Stage IV: Mapping Rich Domain Models to the database (the ‘eureka moment’ stage)

One day you notice that there is a lot of repetition to the object-property-assignment code you keep writing over and over again to hydrate data into your Domain Model objects. You also notice that every time your database changes even slightly and you code-generate your DTO classes in response that the brittle property-assignment-code you wrote keeps breaking. And there’s so much of it! And its scattered all over the place in your class definitions! “What a mess!“, you discover.

So like all good developers faced with an annoying infrastructure challenge, you start to dream of a framework you could build that would make all this repetitive code just ‘go away’. “What I really need now,” you reason, “is an Object-Object-Mapper, a sort of ‘O/OM’ that will let me configure the relations between my DTOs and my Domain Model objects without having to write and maintain all the messy assignment code.” But like all framework and library developers, when you start to really think about the complexity of what you’re considering building, the challenges start to mount. Collections mapping, read-only properties on Domain Objects, identity values, and a whole host of other challenges adorn your list of impediments for your new framework.

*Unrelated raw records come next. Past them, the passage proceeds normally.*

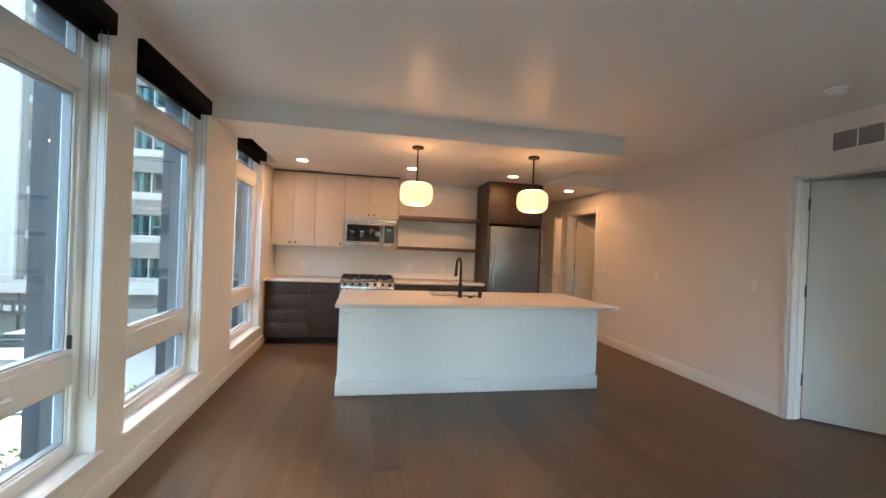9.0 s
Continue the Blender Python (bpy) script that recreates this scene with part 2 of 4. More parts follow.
def lathe(bm, profile, cx=0.0, cy=0.0, seg=32, m=None):
    """Turn (radius, z) pairs about the upright line through (cx, cy)."""
    rings, made = [], []
    for r, z in profile:
        if r < 1e-6:
            ring = [bm.verts.new((cx, cy, z))]
        else:
            ring = [bm.verts.new((cx + r * math.cos(2 * math.pi * k / seg), cy + r * math.sin(2 * math.pi * k / seg), z)) for k in range(seg)]
        rings.append(ring)
        made += ring
    for a, b in zip(rings, rings[1:]):
        for k in range(seg):
            q = [a[k % len(a)], a[(k + 1) % len(a)], b[(k + 1) % len(b)], b[k % len(b)]]
            q = list(dict.fromkeys(q))
            if len(q) > 2:
                bm.faces.new(q)
    if m is not None:
        bmesh.ops.transform(bm, matrix=m, verts=made)
    return made


def rod(bm, a, b, r, seg=12, r2=None):
    a, b = Vector(a), Vector(b)
    d = b - a
    m = Matrix.Translation(a) @ d.to_track_quat("Z", "Y").to_matrix().to_4x4()
    r2 = r if r2 is None else r2
    lathe(bm, [(0, 0), (r, 0), (r2, d.length), (0, d.length)], seg=seg, m=m)


def tube(bm, pts, r, seg=12):
    """A round bar along a chain of points; r is one radius or one per point."""
    pts = [Vector(p) for p in pts]
    rs = r if isinstance(r, (list, tuple)) else [r] * len(pts)
    rings, up = [], Vector((0.31, 0.87, 0.11)).normalized()
    for i, p in enumerate(pts):
        d = (pts[min(i + 1, len(pts) - 1)] - pts[max(i - 1, 0)]).normalized()
        u = (up - d * up.dot(d)).normalized()
        up = u
        v = d.cross(u)
        rings.append([bm.verts.new(p + rs[i] * (u * math.cos(2 * math.pi * k / seg) + v * math.sin(2 * math.pi * k / seg))) for k in range(seg)])
    for a, b in zip(rings, rings[1:]):
        for k in range(seg):
            bm.faces.new((a[k], a[(k + 1) % seg], b[(k + 1) % seg], b[k]))
    bm.faces.new(rings[0][::-1])
    bm.faces.new(rings[-1])


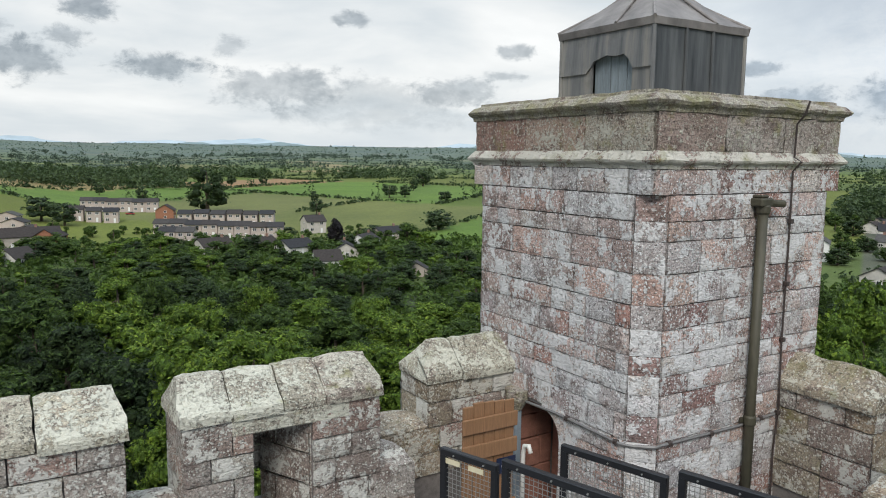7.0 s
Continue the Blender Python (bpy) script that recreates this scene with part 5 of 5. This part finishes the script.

So you look around at the landscape and slowly being to realize that the class of software you actually need has already been built but you haven’t been using it as it was intended at all. What you really need to solve this problem is an Object-Relational Mapper, the very tool you have already been using for years! smile_embaressed

But instead of hampering the power of your O/RM framework by needlessly shackling it to a code-generation tool, you realize that you need to start to throw off the artificial security-blanket of generated code slaved to your database schema and instead use the O/RM tool to map your database directly to your rich Domain Object Model classes.

Free from the encumbrance of code-generated DTO classes, your single object model is free to express the needs of your software in a much more robust and flexible manner just as it did in the past stage. But now you are also free of the need to do O/O Mapping between your Domain Objects and your DTO classes. The O/RM tool takes care of persisting data from your objects to the database and hydrating these same objects with data from the database when needed. The tool is doing for you what it was originally designed to accomplish: freeing you from maintaining brittle plumbing code for data access anywhere in your own applications.

“This is the way data access was always supposed to be!“, you cheer.

And you would be right. Welcome to the end of your journey.